No Domingo passado, com a parábola da figueira infrutífera, a misericórdia divina se manifestava pela paciência e pelo cuidado para com a árvore, símbolo da vida humana. Também na parábola do Pai misericordioso, a paciência volta a aparecer na atitude do Pai (Evangelho), que não se cansa de esperar seu filho perdido no mundo velho para fazer dele uma nova criatura, no dizer de Paulo (2ª leitura). Por isso, a volta para a casa do Pai acontece depois que o jovem entra em si (Evangelho), não permitindo que seu rosto se cubra de vergonha, mas reconhecendo-se um infeliz que clama e será ouvido pelo Pai (salmo responsorial).
A dinâmica da parábola descreve um distanciamento progressivo da parte do filho. Como mostra a experiência, as separações começam a acontecer quando se começam a cortar as raízes. Quando uma das partes começa a colocar defeito no relacionamento com a outra pessoa, então a porta da despedida e da separação começa a ser aberta. É o que aconteceu com o filho mais jovem que, pouco a pouco, vai gastando sua vida e se desligando dos valores de sua família até terminar cuidando dos porcos. De acordo com um ensinamento rabínico, que diz “maldito o homem que cuida de porcos” — animal impuro para os judeus — Jesus demonstra que o distanciamento das raízes da casa do Pai afasta a pessoa dos valores religiosos e humanos, para se tornar um maldito. É no contexto de desastre existencial que o jovem entra em si e resolve voltar para casa. Resolve assumir o caminho da conversão. Nada de excepcional, de visões ou sentimentos profundos, apenas a crueldade de uma vida maldita de quem a partilha com os porcos motivou o jovem a retomar a estrada de regresso para o Pai.
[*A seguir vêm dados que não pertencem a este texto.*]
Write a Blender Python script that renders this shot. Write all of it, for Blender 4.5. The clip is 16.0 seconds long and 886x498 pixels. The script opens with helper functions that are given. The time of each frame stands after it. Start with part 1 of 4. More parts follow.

Na volta para casa, Jesus apresenta um Pai totalmente diferente do que se esperava. Em vez de agressivo, um pai compassivo, que vê a situação do filho, se compadece, compreende a sua confiança no acolhimento paterno e age em favor da vida do filho. São os quatro momentos da dinâmica da misericórdia: ver - compadecer-se (sentimento que toca o coração) - compreender (empatia) e ação. Se parar num destes elementos, a misericórdia torna-se sentimentalismo incapaz de resgatar a vida do outro. A ação do Pai misericordioso foi aquela do acolhimento, do perdão, do revestir o filho com roupas de festa e de alegria. Nada de exigências e nem de ameaças. Apenas o acolhimento, porque ele estava morto e reviveu (Evangelho).
Aquele jovem só conseguiu cair em si porque conhecia a misericórdia de seu Pai. Conhecia o coração de seu Pai. Se ele conhecesse o coração do Pai como sendo um coração vingativo, jamais tomaria o caminho de volta para casa. Se alguém tem receio ou medo de se aproximar de nós, isto pode ser uma demonstração que não somos misericordiosos porque não oferecemos condições de acolhimento. Quando os filhos têm medo dos pais, os pais devem se perguntar se estão sendo misericordiosos com seus filhos ou não. A confiança de contar as coisas para os pais, a confiança de uma filha revelar seus segredos para a mãe, de um filho pedir conselhos para os pais demonstram que ali, naquele pai e naquela mãe existe um coração compreensivo, capaz de acolher misericordiosamente. Pensemos, pois, se como filhos e filhas de Deus, fizemos a escolha certa para nossas vidas. Se nossa escolha foi equivocada, conhecemos o coração do Pai e sabemos que podemos voltar porque, no momento do encontro ele fará festa em nosso coração. Amém!